Nebbiolo was the first born to the family. She was the first great hope of the family. Her way is to do rather than to be. From my very first encounters with her, she was not one that was easy to get to know. Part of it has to do with her mystery. She conceals herself from family members, preferring to work in the background, helping but not taking the bows. Not that she couldn’t. Her talent is that of a renaissance artisan. All the while she presents herself as this delicate and slightly difficult grape-being.
I don’t know where she really came from, she doesn’t appear to look like much of the family. Not that she isn’t, it’s just that she came from the recesses of nature, to appear like this apparition of greatness.
She has aged well but not without the changes many of us have witnessed in the past 40 or so years. She has been many things to many people. She has mothered many a Barbera and a Dolcetto, sheltered a Grignolino and a Freisa, and welcomed a Moscato and an Arneis. Her children and her grandchildren have multiplied and many have prospered. Some have languished and some have strayed, but the tenacity of her nature has safeguarded the nobility and grace of her domain. Misunderstood at times, loved and then not loved, and then taken on new love, my sister Nebbiolo has had an interesting life in that last 60 or so years. But she is not over, in fact her strength and her wisdom is more needed on the scene now than ever before. So we won’t be replanting the vineyards with Merlot or Pinot Noir. Not now. Not ever. She is an original, there is only one place to be found where she will prosper and reach her potential. She is not an easy one to get to know, but hers is greatness at the highest mark on the castle wall.

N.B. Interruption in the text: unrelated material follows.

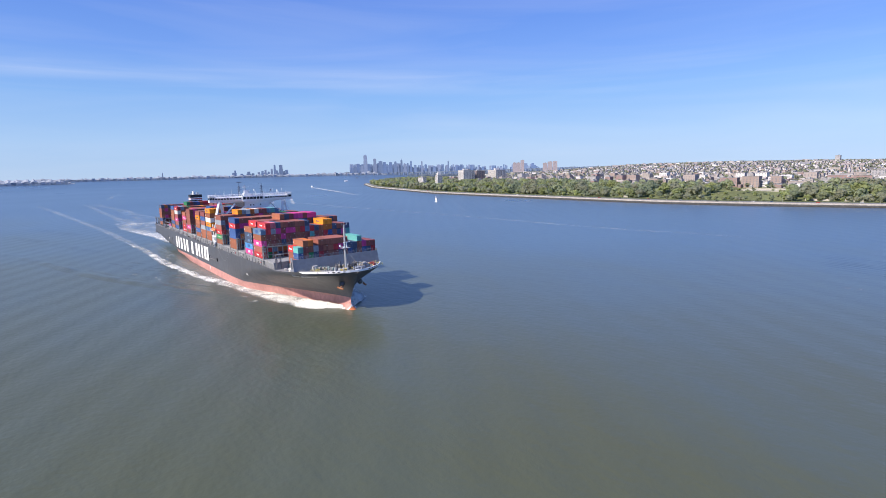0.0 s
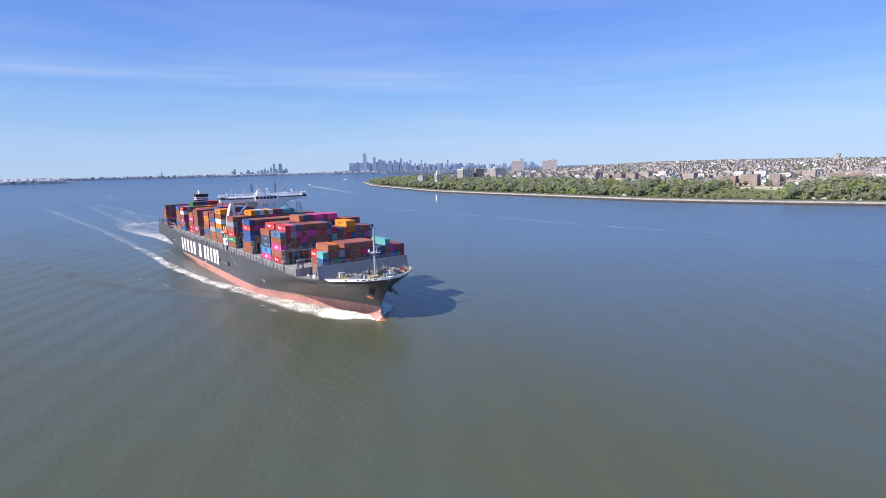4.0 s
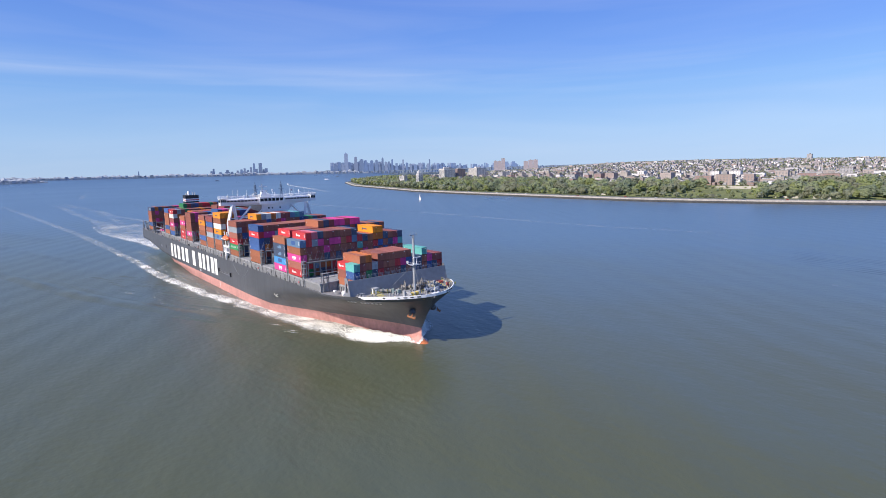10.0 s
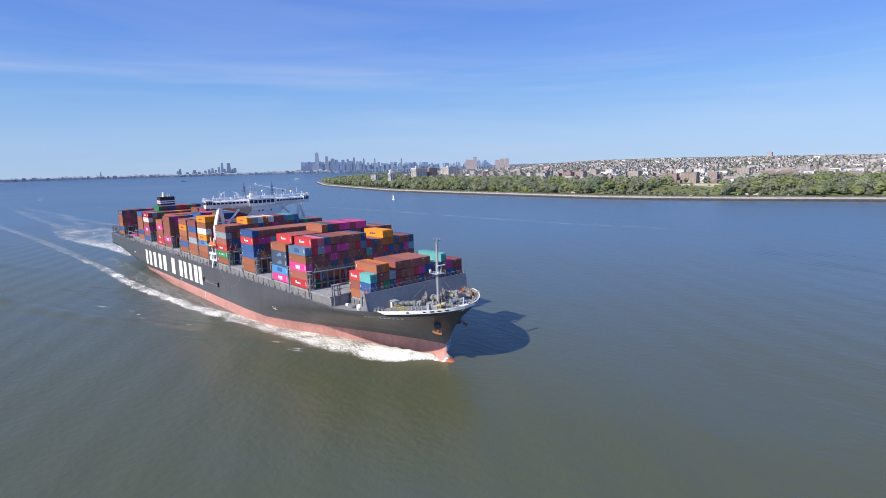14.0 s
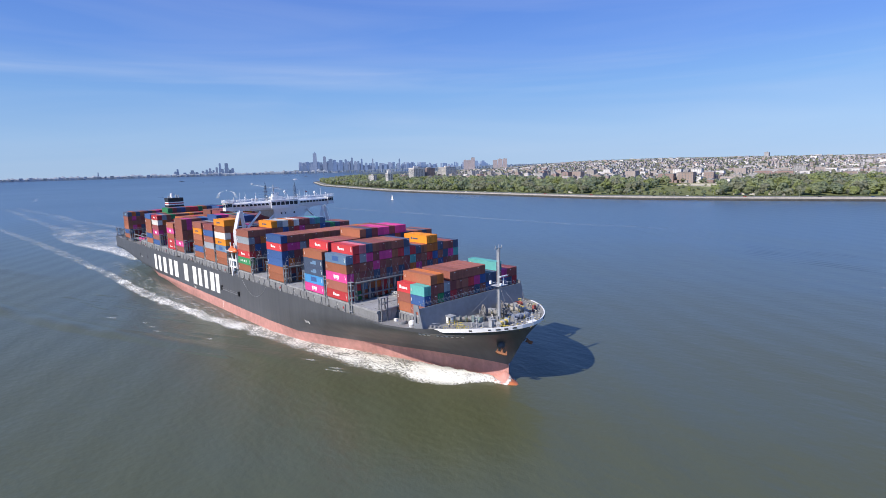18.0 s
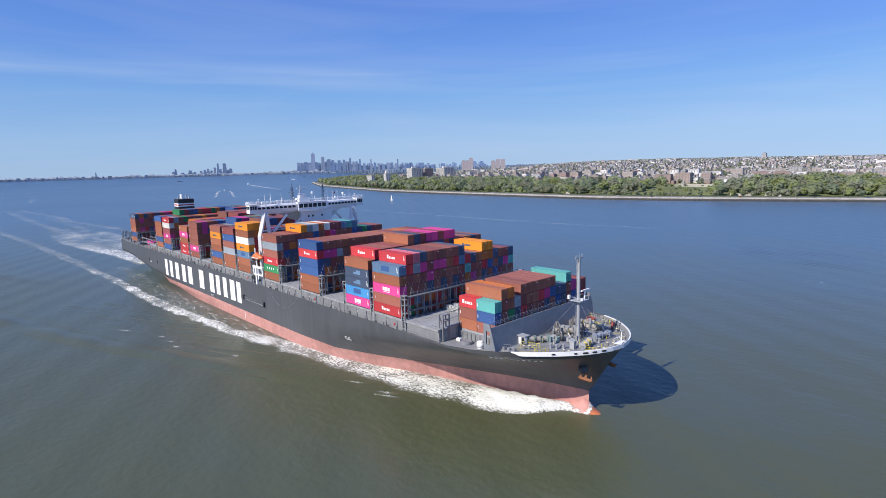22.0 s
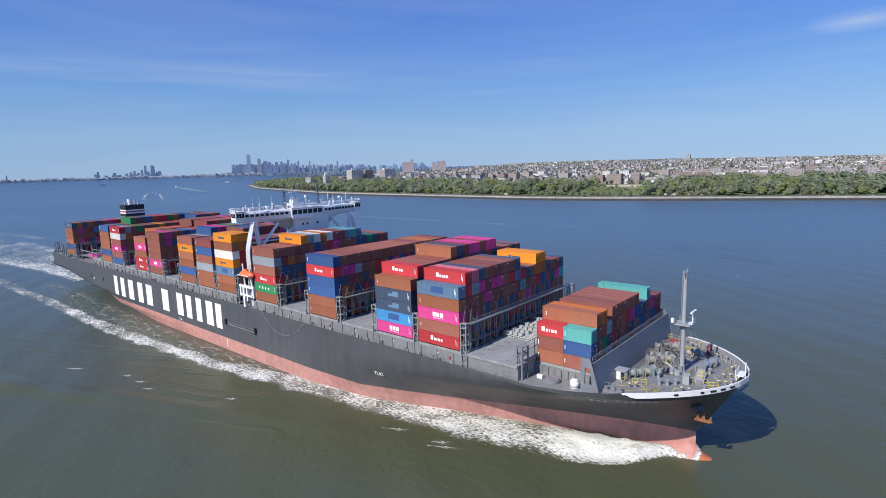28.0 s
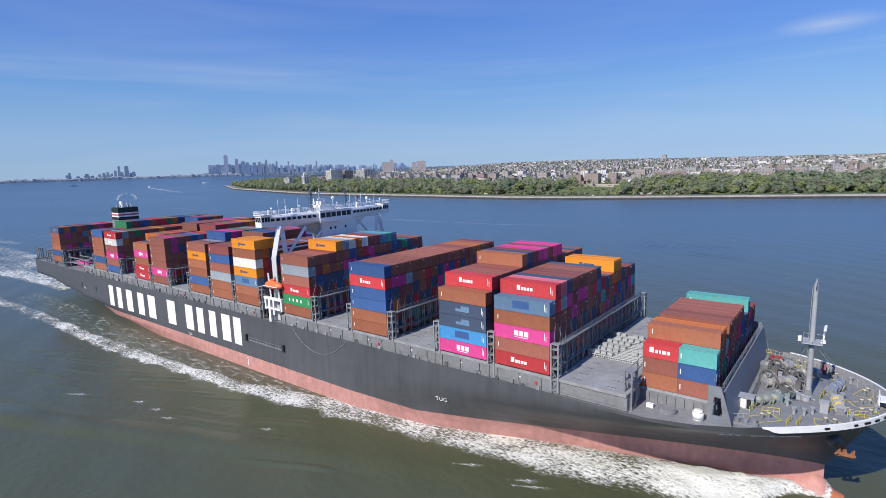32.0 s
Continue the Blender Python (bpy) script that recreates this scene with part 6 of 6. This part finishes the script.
    for cx, cy in crest:
        for _ in range(1 + (rng.random() < 0.4)):
            lx, ly = rng.uniform(2.5, 6.0), rng.uniform(0.7, 1.2)
            ox, oy = rng.uniform(-2, 2), rng.uniform(-1, 1)
            rows, froth = [], []
            for i in range(9):
                u = i / 4 - 1
                rows.append([(u * lx, v * ly + 0.45 * u * lx, 0.06 + 0.12 * max(0, 1 - u * u - v * v)) for v in (-1, -0.5, 0, 0.5, 1)])
                froth.append([0.36 - 0.5 * (u * u + v * v) ** 0.8 for v in (-1, -0.5, 0, 0.5, 1)])
            ob = thing("foam_patch", "small torn patch of white froth", "foam", "froth on the outer wave", data=foam_mesh("foam_patch", rows, froth, M_FOAM))
            MOVERS.append((ob, (cx + ox, cy + oy, 0)))


build_foam()

M_SAIL = mat("white_sailcloth", (0.85, 0.85, 0.83), 0.8, scale=0.6, vary=0.05)
M_CRAFT = mat("white_boat_gelcoat", (0.80, 0.80, 0.80), 0.35, scale=0.6, vary=0.05)


def boat_hull(l, w, h):
    s = Shape()
    rows = []
    for i in range(11):
        u = i / 10
        b = w / 2 * min(1, 0.75 + u) * max(1 - max(0, (u - 0.45) / 0.55) ** 2, 0.02)
        x = -l / 2 + l * u
        rows.append([(x, -b, h * (0.9 + 0.25 * u)), (x, -b * 0.85, 0.1), (x, 0, -0.35), (x, b * 0.85, 0.1), (x, b, h * (0.9 + 0.25 * u)), (x, 0, h * (0.95 + 0.25 * u))])
    return s.grid(rows, close=True)


def build_boats():
    sb = thing("sailing_boat", "small white sloop under full sail", "sailboat")
    part("hull", boat_hull(9.5, 3.0, 1.0), M_CRAFT, sb, smooth=True)
    part("mast", Shape().tube((0.6, 0, 0.8), (0.6, 0, 13.2), 0.09, 8, 0.06), M_GREYLT, sb)
    ms, jb = Shape(), Shape()
    ms.grid([[(0.5 - (4.2 * (1 - v)) * u, 0.5 * math.sin(math.pi * u) * (1 - v), 1.8 + 11.2 * v) for u in (0, 0.25, 0.5, 0.75, 1)] for v in [k / 8 for k in range(9)]])
    jb.grid([[(4.3 - 3.6 * v - (3.4 * (1 - v)) * u, 0.4 * math.sin(math.pi * u) * (1 - v), 1.2 + 10.4 * v) for u in (0, 0.25, 0.5, 0.75, 1)] for v in [k / 8 for k in range(9)]])
    part("mainsail", ms, M_SAIL, sb, smooth=True)
    part("jib", jb, M_SAIL, sb, smooth=True)
    part("boom", Shape().tube((0.6, 0, 1.6), (-3.8, 0.1, 1.6), 0.06, 6), M_GREYLT, sb)
    BOATS.append((sb, [(0, -603, 520, 0, 3, 0, -15), (16, -571, 510, 0, 3, 0, -14), (32, -540, 500, 0, 3, 0, -13)]))
    fast = [(0, -1955, 839, 0, 0, 0, 164), (16, -2210, 915, 0, 0, 0, 164), (32, -2480, 993, 0, 0, 0, 164)]
    fb = thing("fast_ferry", "low white fast ferry throwing a long wake", "ferry")
    part("hull", boat_hull(26, 8, 2.4), M_CRAFT, fb, smooth=True)
    part("cabin", Shape().box(-11, 6, -3.4, 3.4, 2.4, 5.0).box(-5, 3, -2.6, 2.6, 5.0, 7.2), M_CRAFT, fb)
    part("window_band", Shape().box(-10.5, 6.05, -3.45, 3.45, 3.2, 4.2), M_GLASS, fb)
    BOATS.append((fb, fast))

    def trail(l, w0, w1, fr):
        rows, froth = [], []
        for i in range(41):
            x = -8 - l * (i / 40)
            w = w0 + (w1 - w0) * i / 40
            rows.append([(x, w * v, 0.25) for v in (-1, -0.6, 0, 0.6, 1)])
            froth.append([(fr * (1 - i / 40) + 0.02) - (0.35 if abs(v) == 1 else 0) for v in (-1, -0.6, 0, 0.6, 1)])
        return rows, froth
    rows, froth = trail(950, 3, 13, 0.55)
    wk = thing("ferry_wake", "long thin white wake of a fast ferry", "wake", kind="stuff", data=foam_mesh("ferry_wake", rows, froth, M_BOATWAKE))
    BOATS.append((wk, fast))
    turn = [(0, -1288, 458, 0, 0, 0, 160), (16, -1496, 532, 0, 0, 0, 160), (32, -1704, 607, 0, 0, 0, 160)]
    mb = thing("motor_boat", "small white motor boat speeding away over the bay", "motor boat")
    part("hull", boat_hull(12, 3.8, 1.5), M_CRAFT, mb, smooth=True)
    part("cabin", Shape().box(-3.0, 2, -1.4, 1.4, 1.4, 3.4), M_CRAFT, mb)
    part("windscreen", Shape().box(2.0, 2.1, -1.3, 1.3, 2.2, 3.2), M_GLASS, mb)
    BOATS.append((mb, turn))
    rows, froth = [], []
    for sd in (-1, 1):
        for i in range(41):
            u = i / 40
            x, y = -4 - 520 * u ** 1.4, sd * (2 + 19 * min(1, u * 2.2) ** 0.5)
            w = 2.2 + 2.5 * u
            rows.append([(x, y + w * v, 0.25) for v in (-1, -0.6, 0, 0.6, 1)])
            froth.append([0.44 - 0.3 * u - (0.4 if abs(v) == 1 else 0) - (0.5 if i in (0, 40) else 0) for v in (-1, -0.6, 0, 0.6, 1)])
    cw = thing("vee_wake", "white horseshoe wake spreading behind a motor boat", "wake", kind="stuff", data=foam_mesh("vee_wake", rows[:41], froth[:41], M_BOATWAKE))
    cv = thing("vee_wake", "white horseshoe wake spreading behind a motor boat", "wake", kind="stuff", data=foam_mesh("vee_wake", rows[41:], froth[41:], M_BOATWAKE))
    BOATS.append((cw, turn))
    BOATS.append((cv, turn))
    # older, fading wakes drawn across the bay
    for lab, pts, w, fr in (("fading curved wake of a motor boat", [(115, 374), (20, 360), (-55, 346), (-133, 342), (-294, 341), (-471, 334), (-636, 325), (-828, 322), (-965, 341), (-1060, 372)], 4.2, 0.245),):
        rows, froth = [], []
        for i in range(121):
            k = i / 120 * (len(pts) - 1)
            j = min(int(k), len(pts) - 2)
            x, y = (pts[j][c] + (pts[j + 1][c] - pts[j][c]) * smooth01(k - j) if c else pts[j][0] + (pts[j + 1][0] - pts[j][0]) * (k - j) for c in (0, 1))
            rows.append([(x, y + w * v, 0.12) for v in (-1, -0.5, 0, 0.5, 1)])
            froth.append([fr - (0.4 if abs(v) == 1 else 0) - 0.25 * (abs(i / 60 - 1) ** 3) for v in (-1, -0.5, 0, 0.5, 1)])
        thing("old_wake", lab, "wake", kind="stuff", data=foam_mesh("old_wake", rows, froth, M_SLICK))
    # a pack of short ripples and two drifting flecks of froth off the park
    pack = Shape()
    for k in range(9):
        add_crest(pack, [(112 + 2 * k + q * 24, 309 - 6.2 * k - q * 4.6 + 0.8 * math.sin(q * 1.7 + k)) for q in range(5)], 2.4, 0.26)
    thing("ripple_pack", "pack of low parallel ripples crossing the channel", "ripples", kind="stuff", data=pack.mesh("ripple_pack", M_WATER, True))
    for ox, oy, lx in ((0, 0, 3.2), (5.4, 0.6, 2.0), (30, 4, 3.4)):
        rows, froth = [], []
        for i in range(9):
            u = i / 4 - 1
            rows.append([(u * lx, v * 0.8, 0.1) for v in (-1, -0.5, 0, 0.5, 1)])
            froth.append([0.55 - 0.5 * (u * u + v * v) ** 0.8 for v in (-1, -0.5, 0, 0.5, 1)])
        ob = thing("foam_fleck", "small drifting fleck of white froth", "foam", "froth off the park", data=foam_mesh("foam_fleck", rows, froth, M_SLICK))
        BOATS.append((ob, [(0, 171 + ox, 203 + oy, 0, 0, 0, -8), (32, 209 + ox, 197 + oy, 0, 0, 0, -8)]))
    # far ferries and barges lying off the city
    for az, r, l, h, c in ((153.3, 3450, 32, 8, M_CRAFT), (163.9, 3700, 34, 5, M_LASH), (152.2, 3900, 24, 5, M_LASH)):
        x, y = polar(az, r)
        f = thing("harbour_vessel", "distant white harbour ferry" if c is M_CRAFT else "distant dark barge lying in the bay", "vessel")
        part("hull", boat_hull(l, l * 0.24, h * 0.35), c, f, smooth=True)
        part("deckhouse", Shape().box(-l * 0.35, l * 0.25, -l * 0.08, l * 0.08, h * 0.3, h), M_CRAFT if c is M_CRAFT else M_GREYLT, f)
        f.matrix_basis = pose(x, y, sea_z(x, y), 0, 0, az - 78)


build_boats()


def motions():
    """The ship sails on with all that stands on it."""
    at = [(t, pose(x, y, 0, 0, 0, h)) for t, x, y, h in SAIL]
    walk(ship, at)
    for ob, (x, y, z) in MOVERS:
        walk(ob, [(t, m @ pose(x, y, z)) for t, m in at[::2]])
    for ob, rows in BOATS:
        walk(ob, [(t, pose(*p)) for t, *p in rows])


motions()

My second sister, Sangiovese, is another story. She is a bit more fiery and conflicted at this time. Her realm is in a bit of a crisis in these days, partially due to the success of her popularity, no doubt from her youthful energy and her giving nature. But she has been misused and misdirected and now the realm is in need of readjustment.
Not that she isn’t up for the challenge. The energy of sister Sangiovese is one of a great well of endurance. Sangiovese can bear much, trapped in fine French wood and blended in with other creatures not normally akin to her original nature. She might be more at home with Nero d’Avola or Aglianico, but Merlot and Cabernet Sauvignon have scaled the walls of her domain. Syrah has made attempts too.
Her children, Colorino and Canaiolo, are as different as night and day, one being mellow and easygoing, the other a tropical storm of emotion and inner conflict. Sometimes they blend well together, but lately they are not seen as much. Sister Sangiovese really needs a strong match to temper her fiery nature, something to hold up to her, to challenge her. Part of Sangiovese’s confusion is to where she resides best for her inner growth. She will be planted in the hillsides at the higher elevations and will thrive, and then she will be moved to the seaside and be challenged to complete her destiny in a new place with new challenges. And then she will be sent out to the arid, almost desert, climes of Tuscany, only to find she has to struggle and be beautiful there too. Sangiovese is the preferred grape of the new ruling class but she is a school girl who wants to run in the fields with her hair loose and her feet unshod.
Sangiovese has one true love, and that is Tuscany. She really only has known that one love and it appears that has been good for Italy. I hope it has been good for her too.
To my two sisters, I salute you and love you and hope your every expression of grace and greatness will be achieved in history.